By TOMIE LUNSFORD
Telegram Staff Writer
The opinions expressed Friday night at the Cultural Activities Center in Temple were not necessarily those of the people who said them.
The pun on the common disclaimer opened the 30th annual Rank Amateur Night. The two-hour parade of satirical jokes and mini-musicals ridiculed last year's most memorable news stories. Never completely out of the headlines, O.J. Simpson and his book of the hypothetical murders he committed was the first news item spoofed.
'With his book deal slashed and movie offer dead, O.J. Simpson must be on another rampage,' read one of the mock news reporters. 'He was seen playing golf today in Florida, and he was wearing a diaper.'
The crowd of about 200 roared in laughter as everyone immediately caught the reference to 'that diaper-wearing astronaut lady' who was arrested this week.
One of the newsmen wondered if the astronaut learned 'how to use the potty from Potty Elmo,' a toilet-training toy that hit stores last year. The tool for the 'high-tech' potty sensation was thoroughly described by a displayed news article from the Associated Press.
Another bit of potty humor came from the 30-second spoof of Pluto's debunked planet status.
'It's better to lose Pluto than Uranus.'
Quite a bit of local news caught the attention of the Rank Am producers as well. The Temple Daily Telegram provided most of the ammunition for the jokesters' hit list.
One of last year's headlines from the Telegram read, 'UMHB working on hurt psyche.'
But it baffled the mock news commentator discussing the story.
'I didn't think Baptists had those,' she said, referring to psyches.
That led to Craig Pitrucha's performance of 'I'm in the Nude to Love.' A news blurb about a man who 'accidentally' got caught driving while not clothed.
'My pants are in the backseat. Oh, baby, come hither. Don't let the moment fade. But wait - I'm afraid. There's a car. My hands are in cuffs. I may be going to prison. It was such a bad decision. To be in the nude to love.'
The performer, by the way, is choir director at a local church.
The Telegram's 2006 story about a Killeen Subway robbed by a man with a machete also took center stage.
'That man must have wanted the whole foot, not just half a sandwich?'
Temple saw coyotes last year, the newscaster continued. The Telegram reported that pet owners were especially afraid of the invading predators.
A song performed by a quartet of low-toned gentlemen mocked the public's fear of the sharp-toothed creatures. Through song, they told the story from the coyotes' perspective:
'You took my land, lots of land. So I poach all the pets in the neighborhood. I love to listen to the murmur of your sweet puppy dogs. I can't resist your pets, so I jump your fence. No, you won't fence the coyote out.'
And where there's coyotes, there's transvestites.
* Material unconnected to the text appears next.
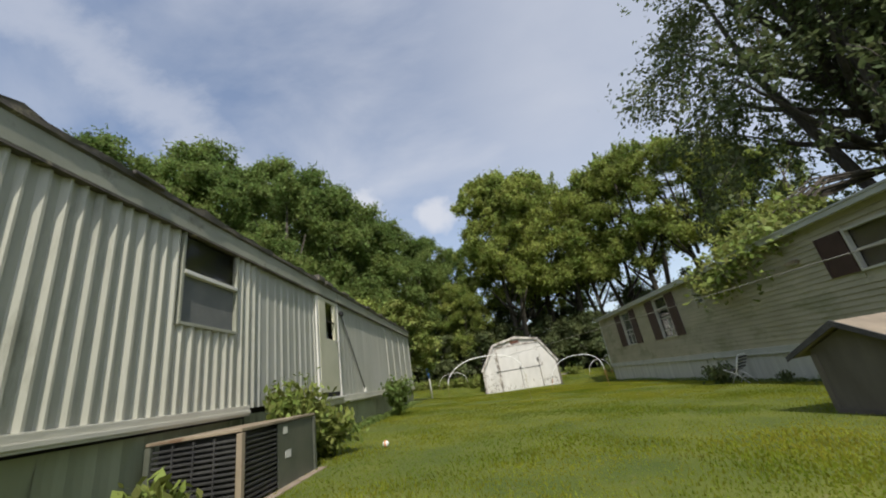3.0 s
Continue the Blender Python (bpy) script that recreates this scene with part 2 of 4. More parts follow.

Well, not really. But yeah, maybe.
According to a white man with a Mexican accent wearing a 'Go Aggie' shirt, the TransTexas Corridor sounds like the 'transvestite corridor.'
'And I don't want that transvestite corridor. I've got lots of sheep,' the Mexican farmer said. 'You know about transvestites and sheeps.'
All of the people who represented the East Bell County citizens who are against the corridor were dressed and acted like the Beverly Hillbillies. They lamented that 'darn road will take away our kolaches and corn.'
One of the night's last operettas put Beto Gonzales, superintendent of the Temple school district, in the spotlight. A 2006 Telegram story reported that though Gonzales has no experience in leading a school district, he is ready for the job.
'Better be Beto. He came out of nowhere, but he has lots of charm. He's got no credentials. (Heck), what's the harm?'
The Telegram itself was subject of some jesting.
Something caused confusion halfway through the comedy program. It could have been the Mexican-accented man's reference to eminent domain as enema domain or the commissioners court decision to build the jail when his voters said 'no.'
Somebody from the back of the stage said: 'Wait. That sounds like it was written in the Temple Daily Telegram. Maybe it happened out in the Backroads.'
Guy Fowler won the U2 award.
'He won it because of his hair,' joke writer Anne Chamlee said. 'It's atrocious. His barber died last year.'
Then in a repeat performance, a full-scale choir sang an ode to marijuana to the tune of the 'Hallelujah Chorus.'
And everyone who came to see this high-spirited charade of media monstrosities raised $5,500 for Child Help Inc., a nonprofit agency that supports United Way day cares.